When James Burstall formed Argonon through the creation of indies Leopard and Remedy in 2011 he said it would be a £100 million (US$153 million) turnover business within five years. He says that the group has grown profits by 50% since launch and that it is on track to hit its earlier stated target.
Argonon’s content spans the high brow, such as Swan Lake in 3D, to the lower brow, such as the highly successful property format House Hunters International. It has also moved into branded content, working on a project with the Bombay Sapphire gin brand, has two features in the works, including a Danny La Rue biopic, and a kids series for the BBC.
What differentiates Argonon and other production and distribution groups is, Burstall says, its funding model.
“What sets us apart is that we do not have a bank or investors behind us – there is no finance body sitting at the board telling us what to do,” he says. “A lot of others have hefty financing commitments and have to hit certain numbers and that can be detrimental to the creative process. We’re self-funding from the product we have and from exploiting those rights. We have the support of Barclays, but it is not an investor.”
The company’s wage bill, meanwhile, is increasing with a number of new faces having been recruited. Tom Blakeson, the former Endemol executive who was behind Money Drop, joined late last year as chief creative officer of Remedy Productions with a brief to get UK and international formats away.
Then in February Argonon hired former Shed Media exec Laura Bessell-Martin as its first-ever COO. She will help execute its acquisition strategy and develop IP across the group.
“Laura is very skilled in M&A, she had seven years at Shed and did the Twenty Twenty, Wall2Wall and Outright deals and was there during the sale to Warner Bros. We wanted that expertise in the operation,” Burstall says.
Having been linked with moves for a couple of indies in the UK that did not come off, the company today unveiled the acquisition of London-based popular factual producer Transparent Television for an undisclosed amount. Transparent is behind programmes such as Channel 4’s My Daughter Amy and Channel 5’s Extraordinary People: The Baby with a New Face, and is currently working on a pair of new C5 series, namely Great Northern Cookbook and Botched Up Bodies.
Burstall says the acquisition “demonstrates our strategic ambition for the group; to build a world class centre of excellence where the industry finest talents are given a platform to fulfill their creative ambitions”.
The firm is in “advanced due diligence” with another company, Burstall says, and is in talks with another unnamed firm that an Australian connection, which would mark Argonon’s first move Down Under.

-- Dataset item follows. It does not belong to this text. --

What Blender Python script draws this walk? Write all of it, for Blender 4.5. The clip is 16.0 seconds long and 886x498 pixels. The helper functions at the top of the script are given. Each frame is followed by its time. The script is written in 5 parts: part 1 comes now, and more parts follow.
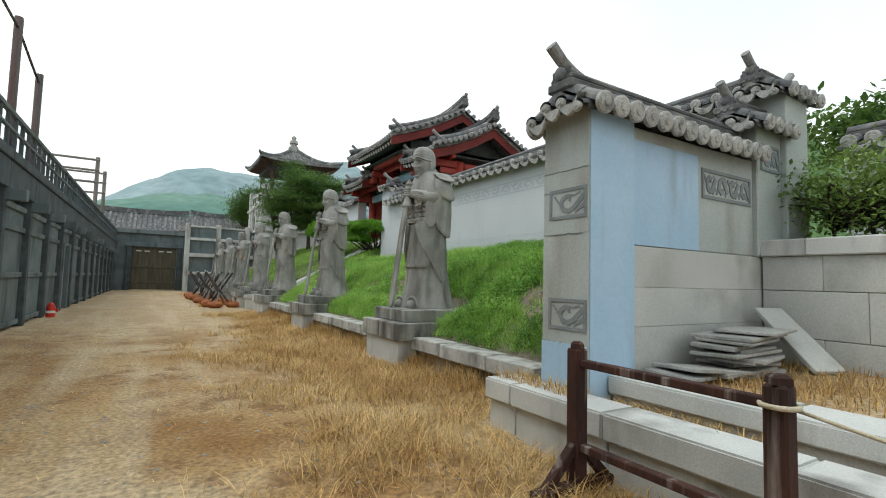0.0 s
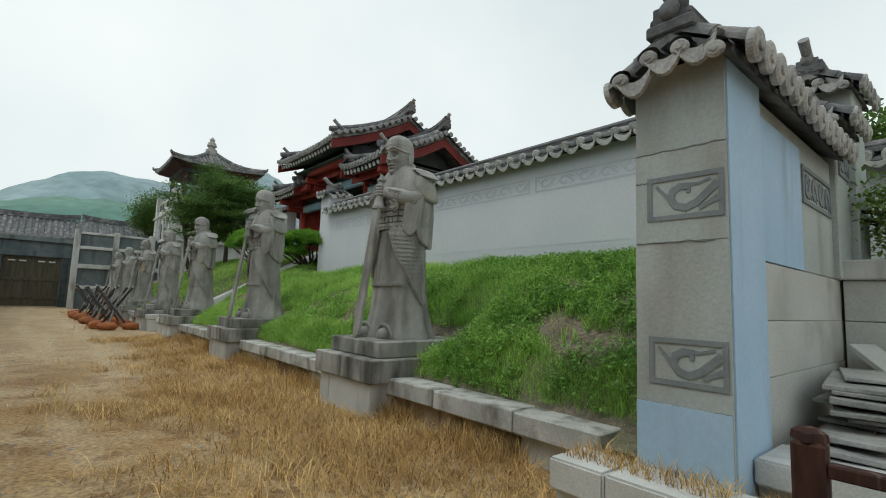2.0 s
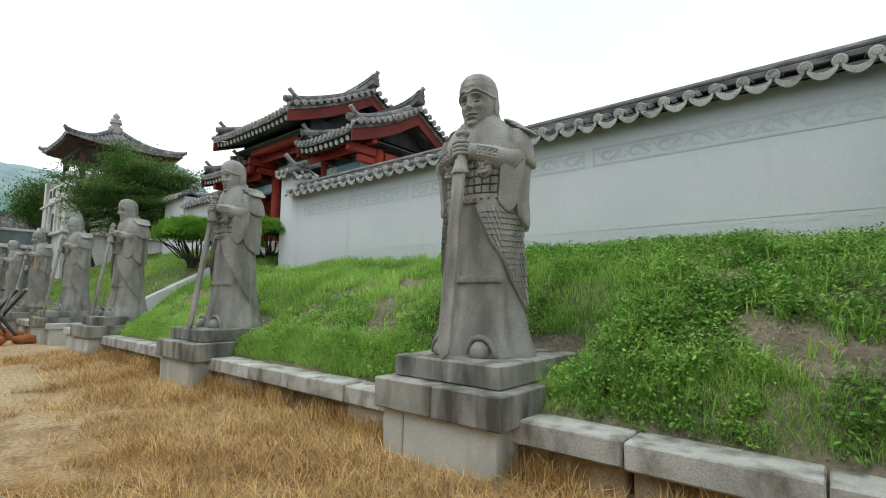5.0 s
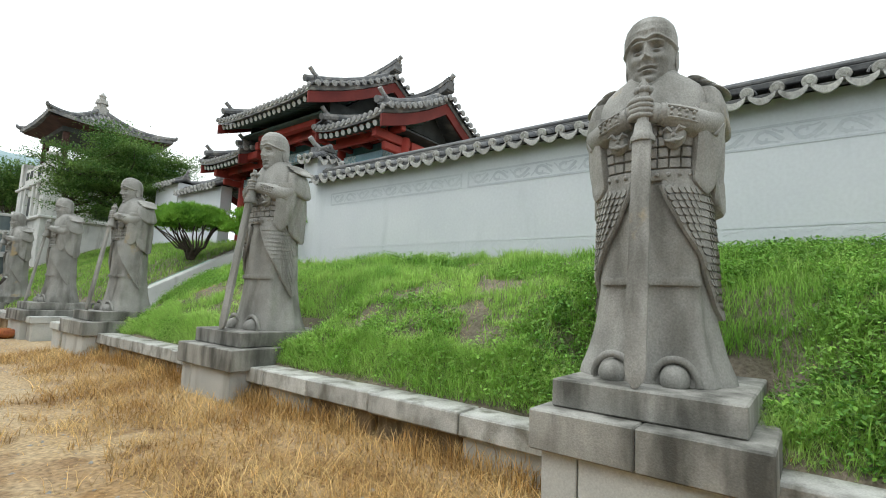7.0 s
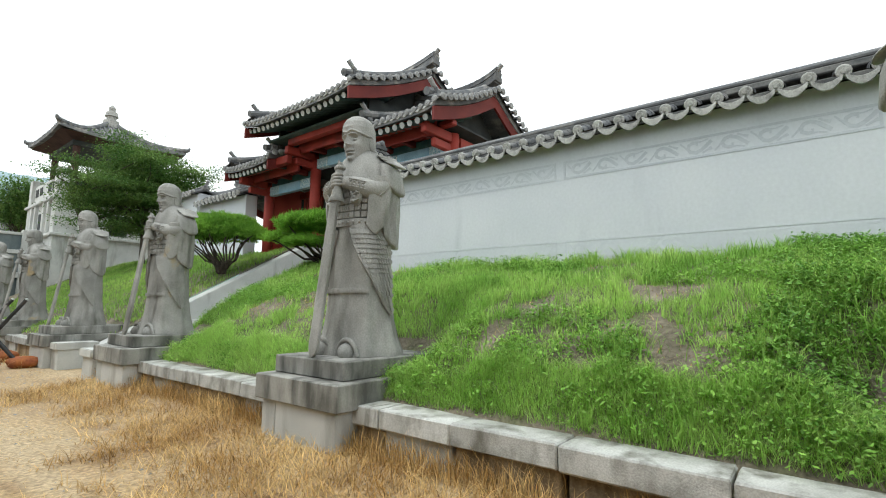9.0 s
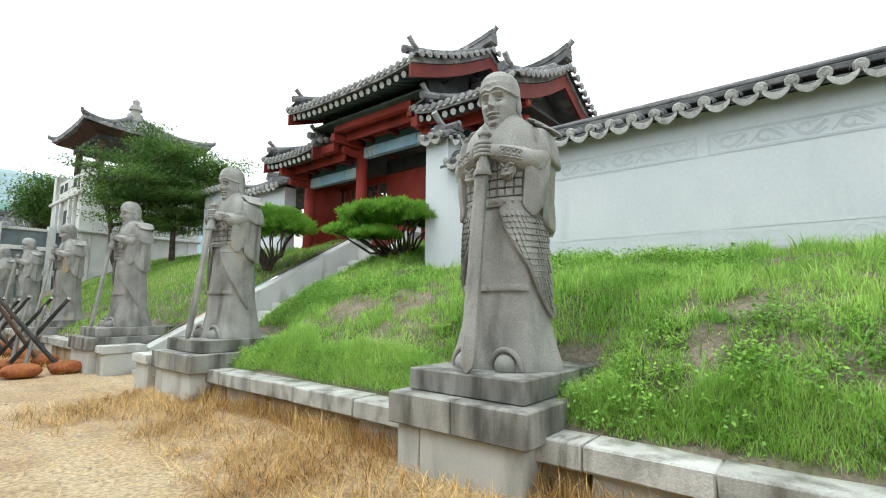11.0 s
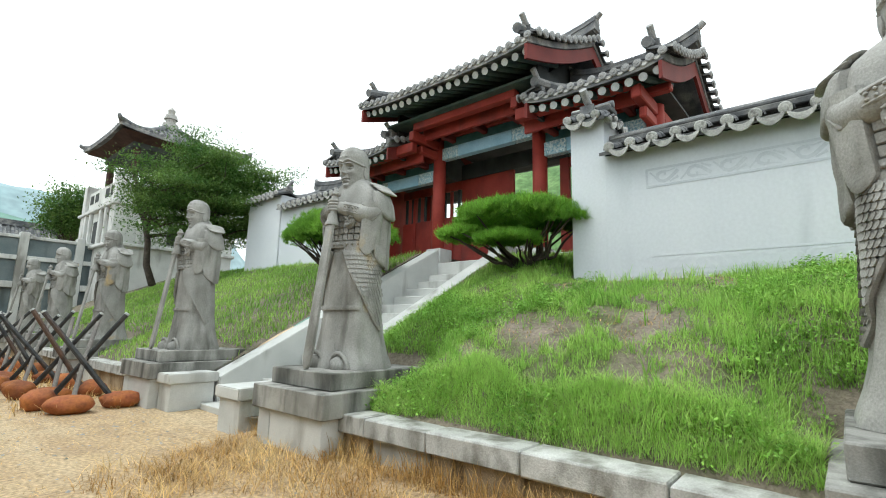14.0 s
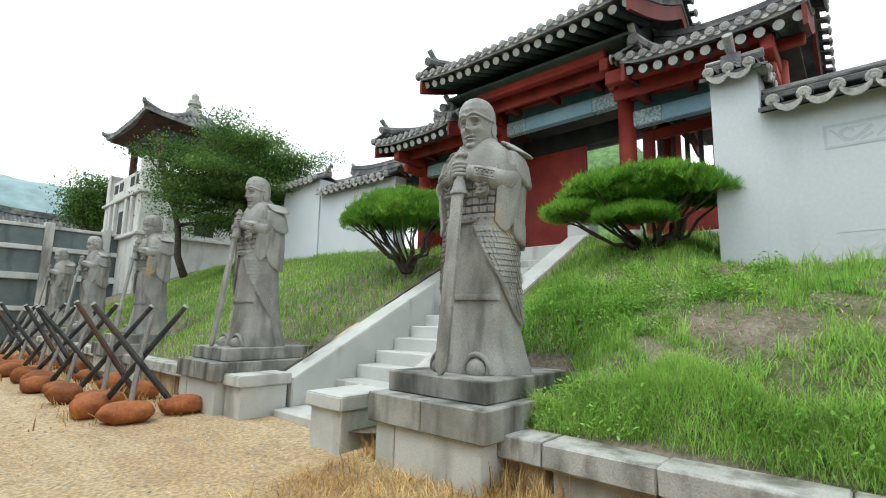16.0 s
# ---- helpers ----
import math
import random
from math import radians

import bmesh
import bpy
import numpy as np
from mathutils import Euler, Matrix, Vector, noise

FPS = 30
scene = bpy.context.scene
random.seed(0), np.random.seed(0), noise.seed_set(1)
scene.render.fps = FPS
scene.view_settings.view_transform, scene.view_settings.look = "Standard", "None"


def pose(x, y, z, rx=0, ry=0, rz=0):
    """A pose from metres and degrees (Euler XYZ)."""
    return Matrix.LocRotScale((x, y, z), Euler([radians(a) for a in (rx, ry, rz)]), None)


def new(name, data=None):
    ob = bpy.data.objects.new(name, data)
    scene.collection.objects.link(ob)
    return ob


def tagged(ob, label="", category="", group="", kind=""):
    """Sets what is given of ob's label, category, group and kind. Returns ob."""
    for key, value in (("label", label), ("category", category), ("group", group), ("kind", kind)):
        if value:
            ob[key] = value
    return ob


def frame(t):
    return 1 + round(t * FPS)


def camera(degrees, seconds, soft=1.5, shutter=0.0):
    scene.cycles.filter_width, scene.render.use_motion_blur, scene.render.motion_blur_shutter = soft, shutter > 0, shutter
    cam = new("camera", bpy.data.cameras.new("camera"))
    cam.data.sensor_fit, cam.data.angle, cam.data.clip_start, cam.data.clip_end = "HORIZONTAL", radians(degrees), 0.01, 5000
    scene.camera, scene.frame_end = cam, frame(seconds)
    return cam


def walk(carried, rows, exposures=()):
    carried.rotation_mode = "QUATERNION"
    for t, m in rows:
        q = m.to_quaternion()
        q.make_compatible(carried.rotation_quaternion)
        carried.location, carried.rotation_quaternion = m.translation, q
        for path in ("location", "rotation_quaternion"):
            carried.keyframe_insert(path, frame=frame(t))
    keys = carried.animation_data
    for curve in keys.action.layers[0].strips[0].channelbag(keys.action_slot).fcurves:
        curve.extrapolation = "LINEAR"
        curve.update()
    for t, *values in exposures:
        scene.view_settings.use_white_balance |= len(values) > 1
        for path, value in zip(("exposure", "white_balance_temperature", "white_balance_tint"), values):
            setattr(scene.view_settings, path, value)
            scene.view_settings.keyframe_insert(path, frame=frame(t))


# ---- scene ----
cam = camera(86.0, 16.0, 1.05)
METRES, EYE, TILT, LEAN, TURN = 14.0, 1.3125, 0.0, 0.0, -31.1
ROWS = [
    (0.0, 0.0, 0.0, 0.0, -0.1, 3.82, -1.5),
    (0.5, -0.0147, 0.0306, 0.0023, -0.05, 6.29, -2.3),
    (1.0, -0.0254, 0.0568, 0.0016, -3.31, 6.31, -2.74),
    (1.5, -0.0367, 0.0865, 0.0027, -6.09, 6.33, -2.25),
    (2.0, -0.0515, 0.1125, 0.0025, -9.44, 6.27, -2.09),
    (2.5, -0.0636, 0.1399, 0.0047, -12.57, 7.0, -1.69),
    (3.0, -0.0806, 0.1635, 0.0051, -15.46, 7.36, -2.09),
    (5.5, -0.1643, 0.2869, 0.0049, -19.66, 5.85, -0.74),
    (6.0, -0.1779, 0.3131, 0.0051, -20.76, 6.49, -1.11),
    (6.5, -0.1957, 0.34, 0.0046, -20.7, 6.18, -1.51),
    (7.0, -0.2116, 0.3659, 0.003, -21.35, 6.1, -2.48),
    (7.5, -0.2269, 0.393, 0.0048, -21.18, 6.62, -2.0),
    (8.0, -0.2425, 0.4193, 0.0059, -21.78, 6.8, -1.73),
    (8.5, -0.2574, 0.4478, 0.0059, -21.4, 7.0, -1.03),
    (11.0, -0.3426, 0.5804, 0.0069, -19.76, 6.58, -0.56),
    (11.5, -0.3599, 0.6063, 0.0079, -19.65, 7.37, 0.1),
    (12.0, -0.3757, 0.6372, 0.0096, -19.86, 8.74, 0.62),
    (12.5, -0.3945, 0.6651, 0.0076, -19.3, 9.69, 0.57),
    (13.0, -0.4109, 0.695, 0.0058, -19.53, 9.9, 0.04),
    (13.5, -0.4277, 0.7203, 0.0049, -18.76, 9.28, -0.56),
    (14.0, -0.4442, 0.7494, 0.0037, -18.84, 9.23, -1.32),
    (14.5, -0.4596, 0.7735, 0.0044, -17.74, 9.33, -0.98),
    (15.0, -0.4776, 0.7998, 0.0042, -17.86, 9.69, -1.25),
    (15.5, -0.4917, 0.8297, 0.005, -17.88, 9.34, -1.1),
    (16.0, -0.5103, 0.8564, 0.0031, -17.62, 8.21, -1.11),
]
EXPOSURES = [(0.0, -0.08, 6350, 5), (0.5, -0.50, 6350, 5), (1.5, -0.46, 6350, 4), (3.2, -0.46, 6350, 4), (5.5, 0.12, 6350, 6), (8.7, 0.36, 6350, 6), (11.0, 0.63, 6250, 5), (14.5, 0.55, 6250, 4), (16.0, 0.42, 6250, 4)]
walk(cam, [(t, pose(0, 0, EYE, TILT, LEAN, TURN) @ pose(METRES * x, METRES * y, METRES * z, 90 + pitch, roll, yaw)) for t, x, y, z, yaw, pitch, roll in ROWS], EXPOSURES)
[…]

“We’re still very much in the investment phase. We always said the first three-and-a-half years would be an investment period, so we anticipate further acquisitions, joint ventures and talent partnerships,” he adds.
Content sales are a key revenue driver. Pre-Argonon, Leopard had set up a distribution arm soon after the Terms of Trade were introduced in the UK, allowing producers to exploit their rights. As well as contributing to the bottom line, Argonon International’s role is to provide the rest of the group with feedback from the world of TV, Burstall says.
On the digital front a website based on Leopard’s antiques-hunting format Cash in the Attic launched this month with transactional and community elements currently being tested. Argonon is using the Accelerate consultancy set up by former AOL chief executive Kate Burns to advise it on digital media.
As well as hiring top executives and looking at acquisitions, Argonon wants to forge partnerships with key talent. Britespark, a joint venture factual production company headed by former Cineflix and Wag TV head of documentaries Nick Godwin, was announced in January.
Looking ahead Burstall says: “In twelve months time, in the UK we will have brought new talent to the table. In the US there will be more branded content and we will push into bigger cable and we will have at least one major commission in Canada.”